--- INFORMATION SHOWN ---
-=-=-=-=-
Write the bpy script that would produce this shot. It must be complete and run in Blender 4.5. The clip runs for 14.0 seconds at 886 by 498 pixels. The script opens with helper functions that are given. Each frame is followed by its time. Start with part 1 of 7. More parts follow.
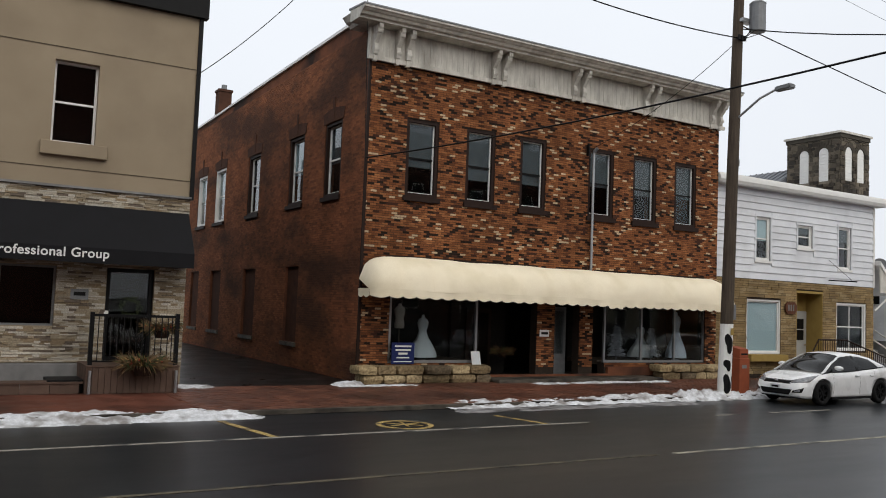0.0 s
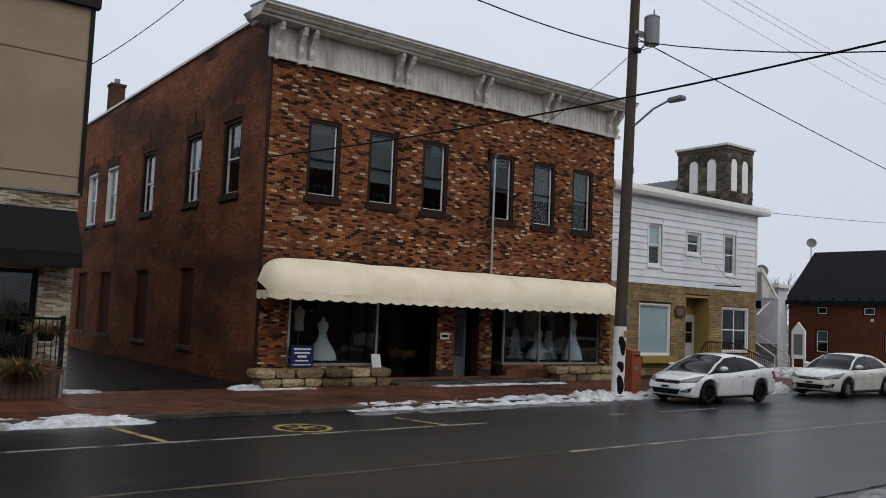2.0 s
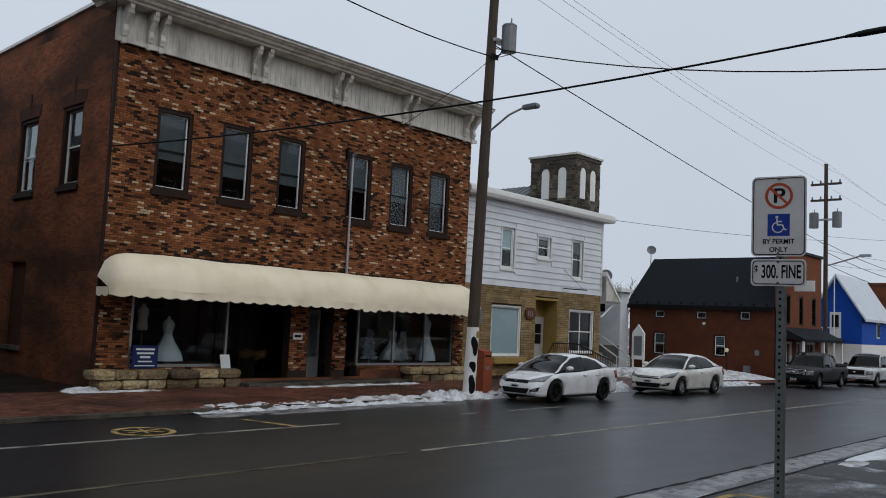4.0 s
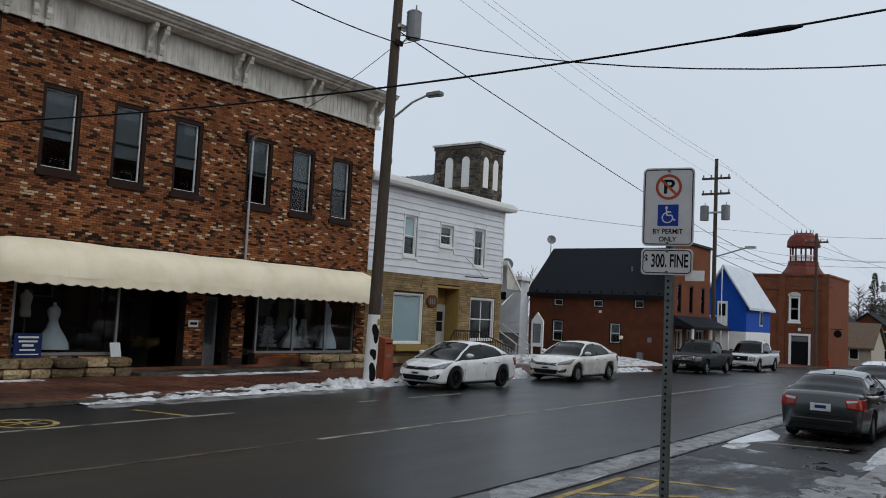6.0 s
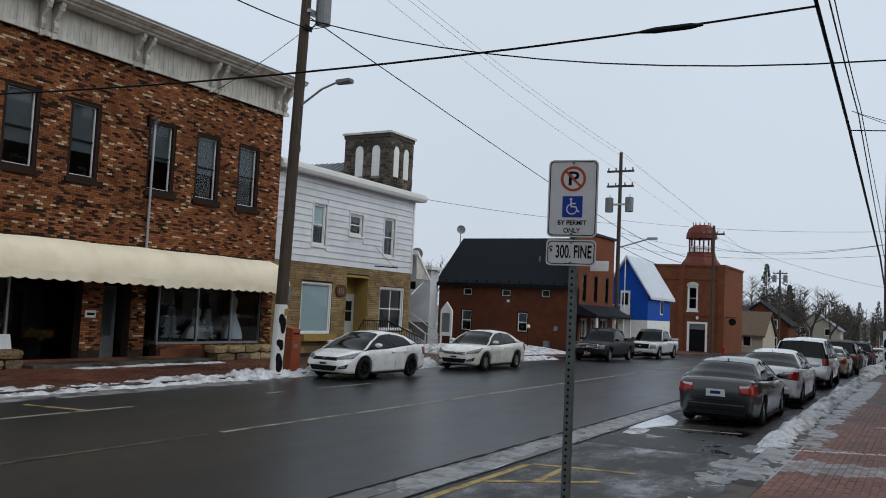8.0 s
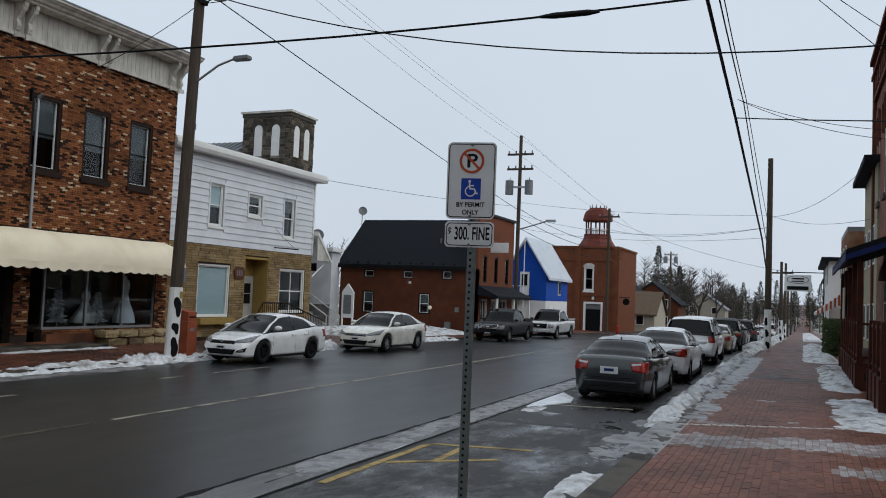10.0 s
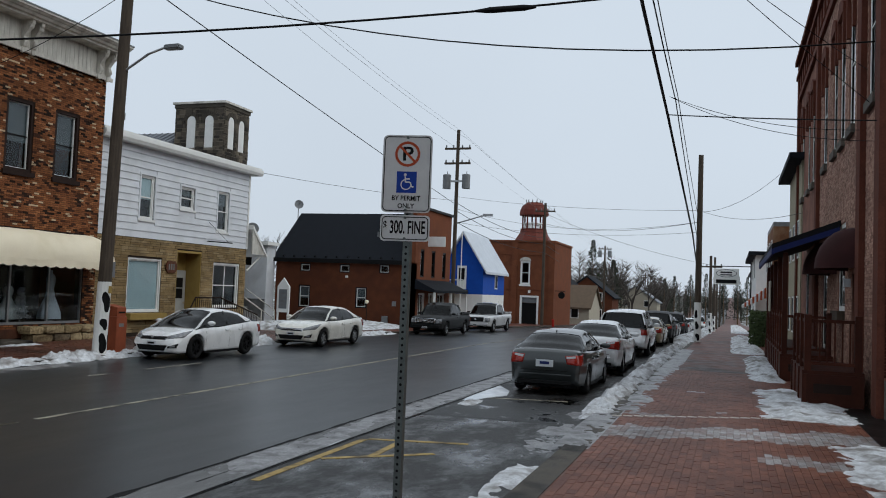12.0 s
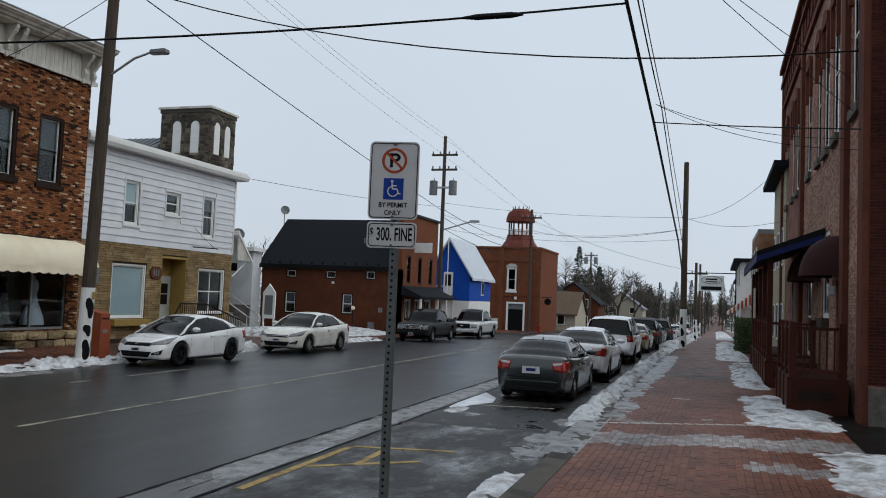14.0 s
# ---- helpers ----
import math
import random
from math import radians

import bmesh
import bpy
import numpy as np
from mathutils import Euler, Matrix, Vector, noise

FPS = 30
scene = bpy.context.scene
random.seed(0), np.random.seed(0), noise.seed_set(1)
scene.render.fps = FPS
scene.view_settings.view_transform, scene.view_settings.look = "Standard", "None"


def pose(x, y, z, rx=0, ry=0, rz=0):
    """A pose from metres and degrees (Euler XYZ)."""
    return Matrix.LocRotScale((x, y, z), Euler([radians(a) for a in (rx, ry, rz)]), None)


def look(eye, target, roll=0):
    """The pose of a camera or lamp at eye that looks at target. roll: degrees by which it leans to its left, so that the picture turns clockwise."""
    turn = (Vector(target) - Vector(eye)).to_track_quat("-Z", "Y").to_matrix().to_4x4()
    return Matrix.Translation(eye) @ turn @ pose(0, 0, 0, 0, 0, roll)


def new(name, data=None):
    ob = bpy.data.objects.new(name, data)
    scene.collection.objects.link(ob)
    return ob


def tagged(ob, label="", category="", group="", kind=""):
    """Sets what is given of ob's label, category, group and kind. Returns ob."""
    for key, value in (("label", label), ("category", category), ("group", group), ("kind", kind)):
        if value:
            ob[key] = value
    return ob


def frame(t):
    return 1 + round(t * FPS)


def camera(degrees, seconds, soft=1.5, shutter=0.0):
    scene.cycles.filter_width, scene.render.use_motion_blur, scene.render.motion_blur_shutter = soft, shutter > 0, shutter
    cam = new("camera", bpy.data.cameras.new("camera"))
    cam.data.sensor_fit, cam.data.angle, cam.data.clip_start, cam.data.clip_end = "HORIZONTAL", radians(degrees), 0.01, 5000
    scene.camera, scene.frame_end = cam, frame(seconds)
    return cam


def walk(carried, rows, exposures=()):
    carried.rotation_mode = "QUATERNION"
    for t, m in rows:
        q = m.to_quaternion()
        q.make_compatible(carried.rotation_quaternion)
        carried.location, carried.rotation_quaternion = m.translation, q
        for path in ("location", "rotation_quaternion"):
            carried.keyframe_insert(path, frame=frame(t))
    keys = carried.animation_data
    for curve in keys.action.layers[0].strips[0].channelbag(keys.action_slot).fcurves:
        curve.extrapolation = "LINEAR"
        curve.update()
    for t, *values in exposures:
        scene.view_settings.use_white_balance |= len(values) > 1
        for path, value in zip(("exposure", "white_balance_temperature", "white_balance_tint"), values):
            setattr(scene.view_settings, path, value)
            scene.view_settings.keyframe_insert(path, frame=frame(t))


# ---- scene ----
cam = camera(55.7, 14.0, soft=1.0)
PATH = [
    (0, (-0.585, 2.435, 2.371), (0.433, 4.151, 2.507), 2.2),
    (0.5, (-0.568, 2.421, 2.349), (0.458, 4.131, 2.486), 2.2),
    (1, (-0.583, 2.422, 2.341), (0.498, 4.099, 2.479), 2.2),
    (1.5, (-0.561, 2.442, 2.33), (0.585, 4.075, 2.474), 2.2),
    (2, (-0.557, 2.457, 2.311), (0.654, 4.042, 2.467), 2.3),
    (2.5, (-0.546, 2.48, 2.29), (0.734, 4.008, 2.457), 2.3),
    (3, (-0.526, 2.516, 2.26), (0.824, 3.981, 2.433), 2.3),
    (5.5, (-0.392, 2.532, 2.26), (1.185, 3.751, 2.423), 3.0),
    (6, (-0.373, 2.533, 2.259), (1.236, 3.711, 2.416), 2.8),
    (6.5, (-0.353, 2.54, 2.262), (1.282, 3.681, 2.418), 2.8),
    (7, (-0.337, 2.539, 2.263), (1.327, 3.636, 2.419), 2.8),
    (7.5, (-0.319, 2.539, 2.266), (1.378, 3.585, 2.417), 2.7),
    (8, (-0.306, 2.54, 2.269), (1.421, 3.539, 2.411), 2.7),
    (8.5, (-0.29, 2.542, 2.268), (1.463, 3.496, 2.397), 2.8),
    (9, (-0.295, 2.53, 2.267), (1.488, 3.43, 2.384), 2.7),
    (11.5, (-0.228, 2.526, 2.28), (1.654, 3.196, 2.385), 2.1),
    (12, (-0.22, 2.533, 2.275), (1.668, 3.184, 2.375), 2.2),
    (12.5, (-0.224, 2.534, 2.277), (1.667, 3.178, 2.379), 2.3),
    (13, (-0.222, 2.532, 2.276), (1.67, 3.17, 2.382), 2.4),
    (13.5, (-0.202, 2.543, 2.278), (1.694, 3.171, 2.387), 2.3),
    (14, (-0.195, 2.545, 2.284), (1.703, 3.166, 2.4), 2.3),
]
walk(cam, [(t, look(eye, target, roll)) for t, eye, target, roll in PATH],
     exposures=[(0.0, 0.28, 6950, 10), (0.5, 0.28, 6900, 10), (1.5, 0.09, 6700, 10), (3.0, -0.27, 6350, 9), (5.5, -0.18, 6350, 8), (7.5, -0.12, 6350, 7), (9.0, -0.11, 6350, 7), (11.5, -0.1, 6350, 6), (14.0, -0.12, 6350, 6)])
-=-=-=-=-
--- WHAT TO PRODUCE ---
Restate the whole of the material word for word without the pictures.

--- SOLUTION TO THE EXERCISE ---
Write the bpy script that would produce this shot. It must be complete and run in Blender 4.5. The clip runs for 14.0 seconds at 886 by 498 pixels. The script opens with helper functions that are given. Each frame is followed by its time. Start with part 1 of 7. More parts follow.
0.0 s
2.0 s
4.0 s
6.0 s
8.0 s
10.0 s
12.0 s
14.0 s
# ---- helpers ----
import math
import random
from math import radians

import bmesh
import bpy
import numpy as np
from mathutils import Euler, Matrix, Vector, noise

FPS = 30
scene = bpy.context.scene
random.seed(0), np.random.seed(0), noise.seed_set(1)
scene.render.fps = FPS
scene.view_settings.view_transform, scene.view_settings.look = "Standard", "None"


def pose(x, y, z, rx=0, ry=0, rz=0):
    """A pose from metres and degrees (Euler XYZ)."""
    return Matrix.LocRotScale((x, y, z), Euler([radians(a) for a in (rx, ry, rz)]), None)


def look(eye, target, roll=0):
    """The pose of a camera or lamp at eye that looks at target. roll: degrees by which it leans to its left, so that the picture turns clockwise."""
    turn = (Vector(target) - Vector(eye)).to_track_quat("-Z", "Y").to_matrix().to_4x4()
    return Matrix.Translation(eye) @ turn @ pose(0, 0, 0, 0, 0, roll)


def new(name, data=None):
    ob = bpy.data.objects.new(name, data)
    scene.collection.objects.link(ob)
    return ob


def tagged(ob, label="", category="", group="", kind=""):
    """Sets what is given of ob's label, category, group and kind. Returns ob."""
    for key, value in (("label", label), ("category", category), ("group", group), ("kind", kind)):
        if value:
            ob[key] = value
    return ob


def frame(t):
    return 1 + round(t * FPS)


def camera(degrees, seconds, soft=1.5, shutter=0.0):
    scene.cycles.filter_width, scene.render.use_motion_blur, scene.render.motion_blur_shutter = soft, shutter > 0, shutter
    cam = new("camera", bpy.data.cameras.new("camera"))
    cam.data.sensor_fit, cam.data.angle, cam.data.clip_start, cam.data.clip_end = "HORIZONTAL", radians(degrees), 0.01, 5000
    scene.camera, scene.frame_end = cam, frame(seconds)
    return cam


def walk(carried, rows, exposures=()):
    carried.rotation_mode = "QUATERNION"
    for t, m in rows:
        q = m.to_quaternion()
        q.make_compatible(carried.rotation_quaternion)
        carried.location, carried.rotation_quaternion = m.translation, q
        for path in ("location", "rotation_quaternion"):
            carried.keyframe_insert(path, frame=frame(t))
    keys = carried.animation_data
    for curve in keys.action.layers[0].strips[0].channelbag(keys.action_slot).fcurves:
        curve.extrapolation = "LINEAR"
        curve.update()
    for t, *values in exposures:
        scene.view_settings.use_white_balance |= len(values) > 1
        for path, value in zip(("exposure", "white_balance_temperature", "white_balance_tint"), values):
            setattr(scene.view_settings, path, value)
            scene.view_settings.keyframe_insert(path, frame=frame(t))


# ---- scene ----
cam = camera(55.7, 14.0, soft=1.0)
PATH = [
    (0, (-0.585, 2.435, 2.371), (0.433, 4.151, 2.507), 2.2),
    (0.5, (-0.568, 2.421, 2.349), (0.458, 4.131, 2.486), 2.2),
    (1, (-0.583, 2.422, 2.341), (0.498, 4.099, 2.479), 2.2),
    (1.5, (-0.561, 2.442, 2.33), (0.585, 4.075, 2.474), 2.2),
    (2, (-0.557, 2.457, 2.311), (0.654, 4.042, 2.467), 2.3),
    (2.5, (-0.546, 2.48, 2.29), (0.734, 4.008, 2.457), 2.3),
    (3, (-0.526, 2.516, 2.26), (0.824, 3.981, 2.433), 2.3),
    (5.5, (-0.392, 2.532, 2.26), (1.185, 3.751, 2.423), 3.0),
    (6, (-0.373, 2.533, 2.259), (1.236, 3.711, 2.416), 2.8),
    (6.5, (-0.353, 2.54, 2.262), (1.282, 3.681, 2.418), 2.8),
    (7, (-0.337, 2.539, 2.263), (1.327, 3.636, 2.419), 2.8),
    (7.5, (-0.319, 2.539, 2.266), (1.378, 3.585, 2.417), 2.7),
    (8, (-0.306, 2.54, 2.269), (1.421, 3.539, 2.411), 2.7),
    (8.5, (-0.29, 2.542, 2.268), (1.463, 3.496, 2.397), 2.8),
    (9, (-0.295, 2.53, 2.267), (1.488, 3.43, 2.384), 2.7),
    (11.5, (-0.228, 2.526, 2.28), (1.654, 3.196, 2.385), 2.1),
    (12, (-0.22, 2.533, 2.275), (1.668, 3.184, 2.375), 2.2),
    (12.5, (-0.224, 2.534, 2.277), (1.667, 3.178, 2.379), 2.3),
    (13, (-0.222, 2.532, 2.276), (1.67, 3.17, 2.382), 2.4),
    (13.5, (-0.202, 2.543, 2.278), (1.694, 3.171, 2.387), 2.3),
    (14, (-0.195, 2.545, 2.284), (1.703, 3.166, 2.4), 2.3),
]
walk(cam, [(t, look(eye, target, roll)) for t, eye, target, roll in PATH],
     exposures=[(0.0, 0.28, 6950, 10), (0.5, 0.28, 6900, 10), (1.5, 0.09, 6700, 10), (3.0, -0.27, 6350, 9), (5.5, -0.18, 6350, 8), (7.5, -0.12, 6350, 7), (9.0, -0.11, 6350, 7), (11.5, -0.1, 6350, 6), (14.0, -0.12, 6350, 6)])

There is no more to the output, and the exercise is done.